I’d love some gentle but honest, constructive advice please
My partner and I have been together for 12 years, we are both early 30s. No kids. We have both, always had busy social lives, sometimes with other ‘couple’ friends and sometimes with our own individual groups. All good, no problems there. We both enjoy going out, having a few drinks, day trips etc albeit a few of my close friends don’t drink so my social life does not revolve around alcohol as much as his but, either way, we generally have no problem.
One thing that always really frustrates me though is my partners lack of drive when it comes to saving for a holiday. I love going on holiday, and with a healthy household income (and no child expenses) we can comfortably afford to go abroad twice a year.
In the last 5 months I have unfortunately had 2 miscarriages, the second of which (earlier this month) was particularly traumatic for reasons which I won’t go into.

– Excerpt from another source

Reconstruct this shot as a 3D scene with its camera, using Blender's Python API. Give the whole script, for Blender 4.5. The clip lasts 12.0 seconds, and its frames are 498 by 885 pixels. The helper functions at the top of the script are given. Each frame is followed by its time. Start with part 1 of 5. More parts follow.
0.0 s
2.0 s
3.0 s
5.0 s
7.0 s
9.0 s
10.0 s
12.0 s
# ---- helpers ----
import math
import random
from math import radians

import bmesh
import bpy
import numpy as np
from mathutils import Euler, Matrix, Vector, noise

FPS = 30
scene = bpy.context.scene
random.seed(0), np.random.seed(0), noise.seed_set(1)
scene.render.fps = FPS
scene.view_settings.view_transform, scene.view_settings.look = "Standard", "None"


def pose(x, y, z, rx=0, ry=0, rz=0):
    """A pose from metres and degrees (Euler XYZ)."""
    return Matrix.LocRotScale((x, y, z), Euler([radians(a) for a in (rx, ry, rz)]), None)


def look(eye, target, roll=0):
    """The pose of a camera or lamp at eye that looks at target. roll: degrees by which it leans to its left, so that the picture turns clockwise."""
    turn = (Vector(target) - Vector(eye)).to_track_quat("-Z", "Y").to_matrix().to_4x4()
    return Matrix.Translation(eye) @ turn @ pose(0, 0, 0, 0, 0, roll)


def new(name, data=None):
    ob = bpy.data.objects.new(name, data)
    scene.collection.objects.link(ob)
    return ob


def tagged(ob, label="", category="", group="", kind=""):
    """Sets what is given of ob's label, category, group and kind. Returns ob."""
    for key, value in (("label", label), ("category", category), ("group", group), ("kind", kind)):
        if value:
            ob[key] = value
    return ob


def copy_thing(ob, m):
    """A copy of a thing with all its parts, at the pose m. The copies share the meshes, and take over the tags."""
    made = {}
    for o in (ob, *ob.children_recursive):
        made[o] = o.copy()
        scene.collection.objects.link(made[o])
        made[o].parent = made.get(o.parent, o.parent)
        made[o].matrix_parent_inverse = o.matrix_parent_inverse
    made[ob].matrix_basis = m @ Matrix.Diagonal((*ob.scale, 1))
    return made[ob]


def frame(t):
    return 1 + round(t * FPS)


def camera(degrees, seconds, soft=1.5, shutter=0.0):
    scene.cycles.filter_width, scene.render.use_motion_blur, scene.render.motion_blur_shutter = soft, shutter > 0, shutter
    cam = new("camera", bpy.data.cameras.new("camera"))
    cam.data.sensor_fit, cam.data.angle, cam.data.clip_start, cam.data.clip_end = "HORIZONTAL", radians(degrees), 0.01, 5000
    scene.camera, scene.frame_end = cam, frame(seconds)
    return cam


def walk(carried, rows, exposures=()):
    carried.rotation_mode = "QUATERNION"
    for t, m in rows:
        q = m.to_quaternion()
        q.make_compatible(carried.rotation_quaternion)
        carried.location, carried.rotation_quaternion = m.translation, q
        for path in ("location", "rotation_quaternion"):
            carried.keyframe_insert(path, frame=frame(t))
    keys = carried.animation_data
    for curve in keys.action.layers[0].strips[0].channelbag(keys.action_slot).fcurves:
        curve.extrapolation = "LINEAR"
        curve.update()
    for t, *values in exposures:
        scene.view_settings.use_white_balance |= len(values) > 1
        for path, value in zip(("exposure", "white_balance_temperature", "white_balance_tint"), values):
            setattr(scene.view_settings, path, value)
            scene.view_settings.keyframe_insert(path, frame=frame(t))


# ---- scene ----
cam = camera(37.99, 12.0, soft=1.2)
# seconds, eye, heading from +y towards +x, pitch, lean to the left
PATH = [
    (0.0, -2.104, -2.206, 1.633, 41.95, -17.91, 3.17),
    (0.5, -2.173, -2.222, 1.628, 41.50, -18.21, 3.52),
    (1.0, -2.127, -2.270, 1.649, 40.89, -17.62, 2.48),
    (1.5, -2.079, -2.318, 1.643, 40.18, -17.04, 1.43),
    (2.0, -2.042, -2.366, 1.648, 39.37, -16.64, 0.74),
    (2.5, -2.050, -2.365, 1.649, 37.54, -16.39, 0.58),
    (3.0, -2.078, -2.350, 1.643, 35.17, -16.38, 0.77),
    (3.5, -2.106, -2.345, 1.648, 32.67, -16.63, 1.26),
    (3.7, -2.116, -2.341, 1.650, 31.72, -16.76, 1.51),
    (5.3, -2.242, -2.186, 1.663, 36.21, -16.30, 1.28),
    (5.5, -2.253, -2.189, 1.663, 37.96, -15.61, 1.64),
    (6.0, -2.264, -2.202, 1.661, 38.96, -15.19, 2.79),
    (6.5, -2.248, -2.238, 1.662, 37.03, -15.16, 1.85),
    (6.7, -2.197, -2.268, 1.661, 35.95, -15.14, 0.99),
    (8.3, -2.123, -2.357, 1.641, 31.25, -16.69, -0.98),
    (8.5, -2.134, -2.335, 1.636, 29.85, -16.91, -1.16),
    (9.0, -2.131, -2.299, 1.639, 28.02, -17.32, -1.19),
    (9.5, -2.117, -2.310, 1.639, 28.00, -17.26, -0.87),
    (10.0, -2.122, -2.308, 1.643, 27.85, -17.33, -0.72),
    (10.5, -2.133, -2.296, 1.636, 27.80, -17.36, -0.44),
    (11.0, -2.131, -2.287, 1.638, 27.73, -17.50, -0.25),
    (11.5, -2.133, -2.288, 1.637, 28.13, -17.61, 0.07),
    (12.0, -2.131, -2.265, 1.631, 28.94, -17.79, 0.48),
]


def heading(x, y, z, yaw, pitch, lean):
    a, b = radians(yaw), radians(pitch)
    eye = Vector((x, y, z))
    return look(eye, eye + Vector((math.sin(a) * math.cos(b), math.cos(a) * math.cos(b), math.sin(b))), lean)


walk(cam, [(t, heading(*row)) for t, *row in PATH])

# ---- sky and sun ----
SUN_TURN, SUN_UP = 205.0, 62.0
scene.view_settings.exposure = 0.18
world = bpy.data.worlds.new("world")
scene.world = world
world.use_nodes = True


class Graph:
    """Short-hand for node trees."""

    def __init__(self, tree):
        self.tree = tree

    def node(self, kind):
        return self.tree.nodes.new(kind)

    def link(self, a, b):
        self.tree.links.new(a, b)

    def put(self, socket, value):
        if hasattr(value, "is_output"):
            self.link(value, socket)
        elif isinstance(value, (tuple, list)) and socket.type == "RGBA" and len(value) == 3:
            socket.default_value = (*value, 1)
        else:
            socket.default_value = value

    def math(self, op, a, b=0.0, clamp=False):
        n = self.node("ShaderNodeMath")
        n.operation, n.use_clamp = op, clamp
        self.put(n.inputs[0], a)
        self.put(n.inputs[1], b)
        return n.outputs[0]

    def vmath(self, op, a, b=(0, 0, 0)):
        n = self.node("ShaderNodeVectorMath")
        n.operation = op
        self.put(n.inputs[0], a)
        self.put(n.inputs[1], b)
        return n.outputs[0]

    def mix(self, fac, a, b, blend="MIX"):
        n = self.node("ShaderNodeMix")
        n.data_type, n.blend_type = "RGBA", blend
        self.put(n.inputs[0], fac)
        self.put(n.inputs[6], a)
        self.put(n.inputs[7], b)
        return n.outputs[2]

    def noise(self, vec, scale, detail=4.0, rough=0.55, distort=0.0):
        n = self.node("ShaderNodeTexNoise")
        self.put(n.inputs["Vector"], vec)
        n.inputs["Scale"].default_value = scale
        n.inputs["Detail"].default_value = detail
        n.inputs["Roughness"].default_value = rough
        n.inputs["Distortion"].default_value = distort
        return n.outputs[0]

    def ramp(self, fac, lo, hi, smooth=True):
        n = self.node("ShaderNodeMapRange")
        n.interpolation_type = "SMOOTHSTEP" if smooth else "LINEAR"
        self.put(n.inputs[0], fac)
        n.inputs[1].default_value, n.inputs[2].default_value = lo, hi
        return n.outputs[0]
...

But there were complications.
My partner was so incredibly supportive throughout. When we thought I was having a miscarriage, he made it very clear that we both need a break and we could go on a long holiday together in May/june. I then suggested some dates, was ready to book and he tells me that he doesn’t have the money (we split the cost of everything, we don’t have joint finances and this works well for us).
My main annoyance though is that he always has the money for everything else. He follows a sport 3/4 times a month which involves travel, an expensive day of eating and drinking before coming back home. It’s easy to spend £2-300 per day on this alone as, having followed the sport with him on a couple of occasions I have too spent the same.
He is in every other way an excellent partner.
Would this annoy you? What would you suggest?